China Finds Opportunity For Investment In Struggling Brazilian Economy

Last week, China and Brazil entered into a series of trade and investment agreements collectively worth tens of billions of dollars. The agreements included Chinese investment in mega infrastructure projects such as a transcontinental railway and a joint fund worth $50 billion.

The foreign investment and infrastructure development projects may help turn around Brazil’s struggling economy, but is also likely to further China’s interests in the region and increase the Asian Giant’s sway in the Americas, Cruise said.

“This is not a surprise and in many ways it makes a lot of sense for both countries,” Cruise said.

Overfishing In Chinese Waters Turns Chinese Fleets To West Africa

On Wednesday, Greenpeace issued a report detailing illegal fishing practices by Chinese fleets of the coast of West Africa.

Cruise says while this could be considered an example of China taking advantage of smaller, less powerful countries, overfishing in Chinese waters left the Chinese fishing industry with few other choices.

“[China] has depleted its own resources and [is] looking to go elsewhere,” Cruise said.

The Chinese Foreign Ministry has defended Chinese fishing practices in African waters, claiming they “contribute to local employment, increase tax revenue and contribute to the local economy,” but they also pose significant environmental threats, Cruise said.

“The consequences, surely, are going to be felt around the world, not just in these areas that [China is] acting,” Cruise said.

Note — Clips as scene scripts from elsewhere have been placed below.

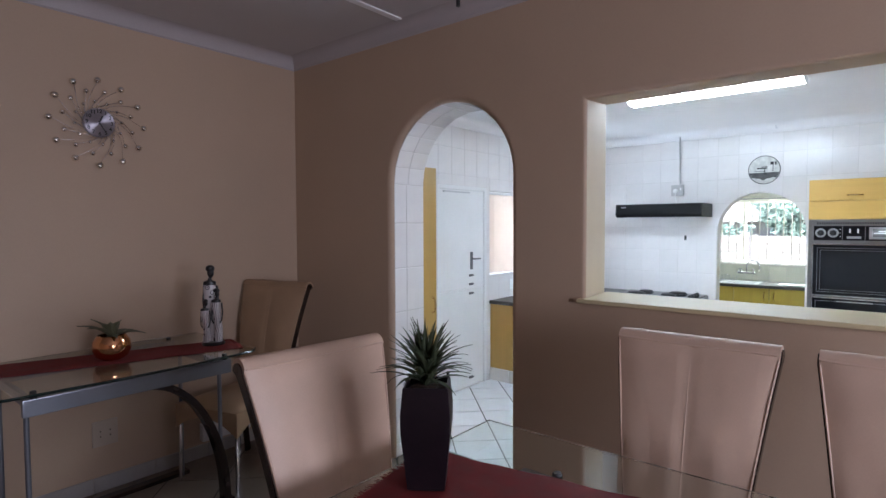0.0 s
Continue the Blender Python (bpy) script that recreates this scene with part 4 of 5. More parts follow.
tube(bm, [(0.985, 5.275, CTZ + 0.23), (0.95, 5.25, CTZ + 0.22), (0.945, 5.248, CTZ + 0.10), (0.983, 5.272, CTZ + 0.06)], 0.008, 8)
part("handle", bm, BLACK_MATT, jg)

# ---- scullery ----
SF = 8.27
x = -2.55
for k, (w, h) in enumerate(((0.42, "r"), (0.42, "l"), (0.42, "r"), (0.46, "l"), (0.46, "r"), (0.40, "l"))):
    cabinet("sink_cabinet", "y", SF, -1, x, x + w - 0.004, 0.55, CB, CT, [(x, x + w - 0.004, CB, CT, h)], "mustard laminate cabinet under the scullery sinks", "scullery cabinets", kick=TILE_W, back_mat=MUSTARD)
    x += w
wt = thing("sink_worktop", (-1.3, 8.5, 0.827), "dark worktop with inset steel sinks", "worktop")
bm = bx(-2.6, 0.45, SF - 0.035, SY - 0.006, 0.827, 0.866, 0.008, 3)
part("top", bm, STONE, wt)


def sink(x0, bowl, label):
    """Steel sink with drainer: x0 its middle."""
    s = thing("steel_sink", (x0, 8.52, 0.866), label, "sink")
    part("rim", bx(x0 - 0.42, x0 + 0.42, 8.31, 8.74, 0.8665, 0.872, 0.002), STEEL, s)
    bm = bmesh.new()
    for k in range(6):
        box(bm, x0 - bowl * 0.40, x0 - bowl * 0.06, 8.37 + 0.055 * k, 8.385 + 0.055 * k, 0.872, 0.876, 0.002)
    part("drainer_ribs", bm, STEEL, s)
    c = x0 + bowl * 0.20
    # flat plate, no recess: the bowl's inner shade is put into a darker steel
    bm = bmesh.new()
    box(bm, c - 0.16, c + 0.16, 8.36, 8.66, 0.8722, 0.8735, 0.001)
    part("bowl", bm, material("shaded steel bowl", (0.30, 0.30, 0.31), 0.4, 1.0), s)
    t = part("mixer_tap", tap_mesh(c, 8.78), CHROME, s, "chrome swan-neck mixer tap")
    return s


def tap_mesh(x, y):
    bm = bmesh.new()
    z = 0.985
    tube(bm, [(x - 0.08, y + 0.06, z), (x - 0.08, y, z), (x + 0.08, y, z), (x + 0.08, y + 0.06, z)], 0.014, 10)
    for s in (-1, 1):
        lathe(bm, (x + s * 0.085, y - 0.005, z + 0.012), [(0, 0), (0.010, 0), (0.012, 0.02), (0.024, 0.028), (0.024, 0.045), (0, 0.05)], 10)
        ball(bm, (x + s * 0.10, y - 0.01, z), 0.020, 10)
    tube(bm, [(x, y, z), (x, y - 0.01, z + 0.09)] + [(x + 0.10 * (1 - math.cos(a)) * 0.9, y - 0.01 - 0.05 * (1 - math.cos(a)), z + 0.09 + 0.09 * math.sin(a)) for a in [math.pi * k / 10 for k in range(1, 11)]] + [(x + 0.18, y - 0.11, z + 0.05)], 0.010, 10)
    return bm


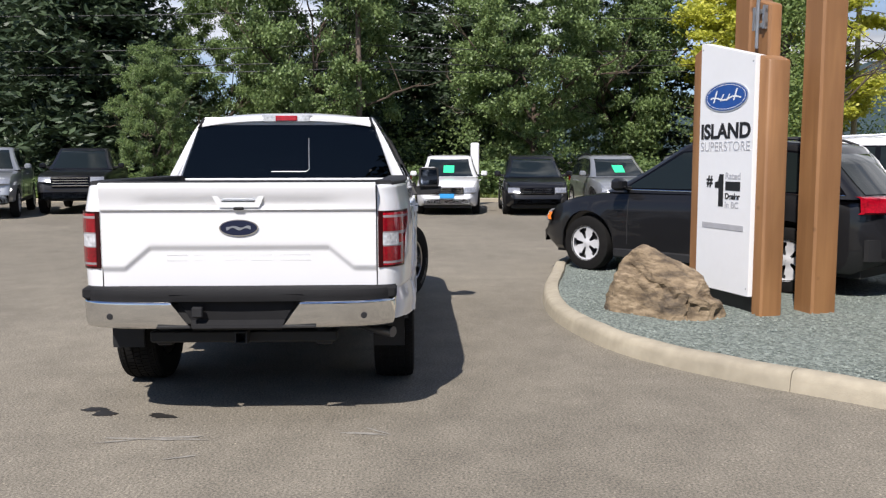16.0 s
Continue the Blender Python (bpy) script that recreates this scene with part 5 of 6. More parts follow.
# ---- parked vehicles ----
CAR_KINDS = {
    # length, width, roof height, wheelbase, tyre radius, outline of the lower body, cabin: (front foot, front head, rear head, rear foot), belt height
    "suv": dict(L=4.55, W=1.84, H=1.68, wb=2.70, r=0.355, top=[(-2.27, 0.72), (-2.24, 0.92), (-2.12, 1.04), (-1.9, 1.09), (-1.0, 1.08), (0.8, 1.05), (1.05, 1.03), (1.35, 0.995), (1.65, 0.95), (1.9, 0.885), (2.08, 0.80), (2.2, 0.68), (2.275, 0.52)], cab=(1.30, 0.26, -1.62, -2.16), belt=1.06),
    "big_suv": dict(L=5.02, W=1.98, H=1.73, wb=2.86, r=0.38, top=[(-2.51, 0.80), (-2.46, 1.05), (-2.3, 1.15), (-1.0, 1.15), (0.8, 1.13), (1.2, 1.12), (1.9, 1.08), (2.3, 1.02), (2.46, 0.90), (2.51, 0.62)], cab=(1.22, 0.42, -2.08, -2.38), belt=1.13),
    "sedan": dict(L=4.75, W=1.82, H=1.46, wb=2.74, r=0.325, top=[(-2.37, 0.62), (-2.34, 0.86), (-2.2, 0.95), (-1.9, 0.98), (-1.0, 0.96), (0.8, 0.94), (1.1, 0.91), (1.5, 0.86), (1.9, 0.78), (2.15, 0.69), (2.3, 0.58), (2.37, 0.46)], cab=(1.20, 0.15, -0.90, -1.85), belt=0.95),
    "pickup": dict(L=5.90, W=2.02, H=1.93, wb=3.68, r=0.40, top=[(-2.95, 0.85), (-2.93, 1.33), (-2.5, 1.36), (-0.9, 1.36), (0.6, 1.27), (1.25, 1.26), (2.2, 1.20), (2.7, 1.12), (2.85, 0.98), (2.95, 0.62)], cab=(1.30, 0.55, -0.98, -1.12), belt=1.30),
}


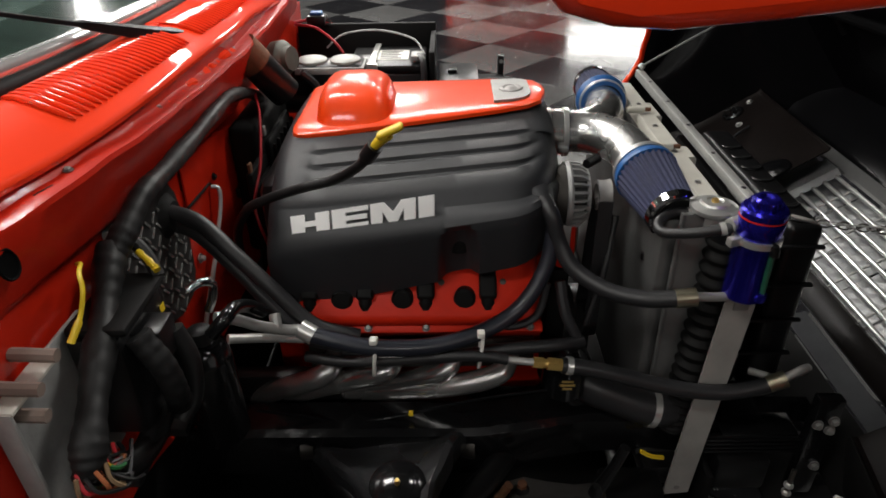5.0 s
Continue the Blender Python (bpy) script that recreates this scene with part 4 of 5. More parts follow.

Chinese Scientists Indicted By U.S. For Economic Espionage, Raise Cyber Security Questions

The U.S. Justice Department announced on Tuesday that six Chinese scientists would be charged with economic espionage for stealing microchip technology from American companies.

“This, of course, is part of the larger issue of cyber security, computer espionage, which has gone back and forth between [the U.S. and China],” Cruise said. “I think this does speak to this bigger issue of really exerting itself … [and cyber security] has become a concern.”

“China keeps pushing the boundaries and there’s going to be some reaction and our government is obviously becoming more and more concerned,” Cruise said.